◆ YOUR TASK
Identify the lines that contain the word "with" and copy each one.

◆ DATA BLOCK
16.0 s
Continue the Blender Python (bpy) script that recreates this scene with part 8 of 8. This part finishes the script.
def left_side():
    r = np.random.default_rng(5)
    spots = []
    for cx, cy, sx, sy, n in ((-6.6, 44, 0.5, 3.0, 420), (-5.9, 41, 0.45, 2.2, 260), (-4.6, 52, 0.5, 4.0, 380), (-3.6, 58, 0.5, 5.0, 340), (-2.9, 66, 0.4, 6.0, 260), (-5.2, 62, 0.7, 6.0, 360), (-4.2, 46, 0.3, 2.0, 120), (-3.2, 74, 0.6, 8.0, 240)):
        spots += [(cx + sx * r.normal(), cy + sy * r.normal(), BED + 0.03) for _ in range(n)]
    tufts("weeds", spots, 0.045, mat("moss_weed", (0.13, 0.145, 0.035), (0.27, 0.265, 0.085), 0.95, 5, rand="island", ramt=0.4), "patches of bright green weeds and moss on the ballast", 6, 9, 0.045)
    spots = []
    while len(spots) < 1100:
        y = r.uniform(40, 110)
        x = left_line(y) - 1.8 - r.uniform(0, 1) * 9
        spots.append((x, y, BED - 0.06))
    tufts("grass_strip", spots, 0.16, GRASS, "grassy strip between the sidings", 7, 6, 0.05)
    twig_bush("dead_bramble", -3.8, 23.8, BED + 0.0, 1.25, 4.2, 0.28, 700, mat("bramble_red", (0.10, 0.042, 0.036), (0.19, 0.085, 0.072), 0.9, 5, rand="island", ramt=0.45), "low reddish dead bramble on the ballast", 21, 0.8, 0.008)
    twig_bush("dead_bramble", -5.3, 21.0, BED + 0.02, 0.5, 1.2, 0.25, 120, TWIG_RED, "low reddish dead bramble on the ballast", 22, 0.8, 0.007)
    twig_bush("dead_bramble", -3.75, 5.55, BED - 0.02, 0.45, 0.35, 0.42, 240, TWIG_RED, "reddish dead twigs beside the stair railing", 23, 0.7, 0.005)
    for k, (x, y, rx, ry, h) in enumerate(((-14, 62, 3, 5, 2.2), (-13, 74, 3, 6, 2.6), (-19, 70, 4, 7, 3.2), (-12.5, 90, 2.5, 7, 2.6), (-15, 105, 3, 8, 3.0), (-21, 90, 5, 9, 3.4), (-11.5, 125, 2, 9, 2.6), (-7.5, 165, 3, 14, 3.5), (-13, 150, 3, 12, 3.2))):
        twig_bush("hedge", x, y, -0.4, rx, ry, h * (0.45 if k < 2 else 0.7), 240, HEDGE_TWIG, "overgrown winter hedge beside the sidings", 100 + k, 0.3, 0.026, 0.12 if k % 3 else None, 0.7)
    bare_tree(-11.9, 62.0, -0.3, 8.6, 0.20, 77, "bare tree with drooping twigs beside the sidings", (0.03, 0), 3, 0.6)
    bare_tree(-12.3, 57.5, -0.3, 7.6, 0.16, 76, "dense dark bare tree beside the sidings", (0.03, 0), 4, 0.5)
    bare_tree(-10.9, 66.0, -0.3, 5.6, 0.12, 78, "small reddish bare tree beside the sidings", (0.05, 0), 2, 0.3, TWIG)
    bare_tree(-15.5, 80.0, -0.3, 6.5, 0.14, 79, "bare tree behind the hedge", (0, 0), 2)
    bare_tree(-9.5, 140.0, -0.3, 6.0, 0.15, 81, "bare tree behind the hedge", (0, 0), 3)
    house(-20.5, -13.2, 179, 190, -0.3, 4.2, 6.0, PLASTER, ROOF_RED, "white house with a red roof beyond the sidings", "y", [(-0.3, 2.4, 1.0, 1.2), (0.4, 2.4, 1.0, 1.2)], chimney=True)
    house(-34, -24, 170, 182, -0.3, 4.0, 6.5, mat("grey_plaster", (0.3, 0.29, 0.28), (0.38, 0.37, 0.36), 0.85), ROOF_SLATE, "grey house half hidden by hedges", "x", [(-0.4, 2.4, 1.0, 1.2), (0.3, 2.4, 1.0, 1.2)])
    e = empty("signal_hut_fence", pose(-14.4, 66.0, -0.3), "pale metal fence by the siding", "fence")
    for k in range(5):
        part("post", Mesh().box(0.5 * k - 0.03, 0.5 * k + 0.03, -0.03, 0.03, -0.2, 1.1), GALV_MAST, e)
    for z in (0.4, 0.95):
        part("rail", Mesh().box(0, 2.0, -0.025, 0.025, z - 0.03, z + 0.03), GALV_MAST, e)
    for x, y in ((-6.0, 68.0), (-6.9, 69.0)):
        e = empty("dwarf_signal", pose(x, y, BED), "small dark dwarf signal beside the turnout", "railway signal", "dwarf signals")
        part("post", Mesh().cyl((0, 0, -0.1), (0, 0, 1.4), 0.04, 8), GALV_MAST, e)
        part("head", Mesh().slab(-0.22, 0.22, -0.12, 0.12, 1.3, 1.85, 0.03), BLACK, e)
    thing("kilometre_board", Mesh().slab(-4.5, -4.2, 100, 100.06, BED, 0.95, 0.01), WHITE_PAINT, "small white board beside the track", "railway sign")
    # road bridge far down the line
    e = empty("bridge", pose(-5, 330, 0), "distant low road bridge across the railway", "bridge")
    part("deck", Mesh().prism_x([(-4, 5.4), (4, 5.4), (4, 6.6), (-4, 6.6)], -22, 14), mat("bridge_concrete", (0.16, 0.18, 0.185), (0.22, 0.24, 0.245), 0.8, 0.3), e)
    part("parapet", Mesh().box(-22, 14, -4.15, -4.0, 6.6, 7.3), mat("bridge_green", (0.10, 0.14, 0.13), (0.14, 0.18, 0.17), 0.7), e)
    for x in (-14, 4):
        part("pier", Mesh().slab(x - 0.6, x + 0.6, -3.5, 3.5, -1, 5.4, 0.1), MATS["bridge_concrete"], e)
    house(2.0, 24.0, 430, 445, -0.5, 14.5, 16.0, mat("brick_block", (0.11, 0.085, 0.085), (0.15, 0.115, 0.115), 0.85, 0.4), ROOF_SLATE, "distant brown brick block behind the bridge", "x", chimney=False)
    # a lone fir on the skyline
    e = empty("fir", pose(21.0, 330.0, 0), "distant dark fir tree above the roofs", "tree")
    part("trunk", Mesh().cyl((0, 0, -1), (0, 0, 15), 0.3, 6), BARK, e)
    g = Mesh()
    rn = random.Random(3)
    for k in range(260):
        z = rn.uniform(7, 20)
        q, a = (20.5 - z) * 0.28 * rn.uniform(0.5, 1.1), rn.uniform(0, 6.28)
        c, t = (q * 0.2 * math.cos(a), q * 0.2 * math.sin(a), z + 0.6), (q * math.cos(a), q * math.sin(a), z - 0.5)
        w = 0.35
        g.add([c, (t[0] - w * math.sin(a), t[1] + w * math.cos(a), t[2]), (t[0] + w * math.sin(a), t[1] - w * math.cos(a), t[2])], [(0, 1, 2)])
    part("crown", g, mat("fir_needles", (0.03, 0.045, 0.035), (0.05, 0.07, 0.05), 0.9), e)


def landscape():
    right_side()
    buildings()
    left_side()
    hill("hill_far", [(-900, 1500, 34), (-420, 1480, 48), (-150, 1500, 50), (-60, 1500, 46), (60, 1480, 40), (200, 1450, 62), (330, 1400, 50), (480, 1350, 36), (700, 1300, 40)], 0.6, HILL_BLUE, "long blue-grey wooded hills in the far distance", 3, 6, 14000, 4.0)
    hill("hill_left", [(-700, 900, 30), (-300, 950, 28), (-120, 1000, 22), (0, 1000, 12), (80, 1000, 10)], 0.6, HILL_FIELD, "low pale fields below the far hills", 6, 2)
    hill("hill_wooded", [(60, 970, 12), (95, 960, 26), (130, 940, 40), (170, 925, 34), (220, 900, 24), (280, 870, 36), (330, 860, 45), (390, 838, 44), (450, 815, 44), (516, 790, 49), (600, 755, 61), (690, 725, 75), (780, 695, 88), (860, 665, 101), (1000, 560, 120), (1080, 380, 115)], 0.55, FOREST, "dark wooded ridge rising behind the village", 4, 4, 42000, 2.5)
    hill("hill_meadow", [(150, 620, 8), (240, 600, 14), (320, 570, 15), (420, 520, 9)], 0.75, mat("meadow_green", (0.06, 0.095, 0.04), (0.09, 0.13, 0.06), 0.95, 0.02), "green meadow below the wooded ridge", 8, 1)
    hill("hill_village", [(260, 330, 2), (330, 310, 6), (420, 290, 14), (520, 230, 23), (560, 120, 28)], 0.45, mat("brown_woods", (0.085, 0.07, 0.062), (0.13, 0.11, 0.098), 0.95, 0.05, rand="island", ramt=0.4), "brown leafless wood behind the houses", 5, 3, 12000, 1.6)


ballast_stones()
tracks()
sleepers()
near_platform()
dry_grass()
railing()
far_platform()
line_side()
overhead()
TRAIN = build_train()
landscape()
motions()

◆ ANSWER TO THIS PROBLEM
Continue the Blender Python (bpy) script that recreates this scene with part 8 of 8. This part finishes the script.
    bare_tree(-11.9, 62.0, -0.3, 8.6, 0.20, 77, "bare tree with drooping twigs beside the sidings", (0.03, 0), 3, 0.6)
    house(-20.5, -13.2, 179, 190, -0.3, 4.2, 6.0, PLASTER, ROOF_RED, "white house with a red roof beyond the sidings", "y", [(-0.3, 2.4, 1.0, 1.2), (0.4, 2.4, 1.0, 1.2)], chimney=True)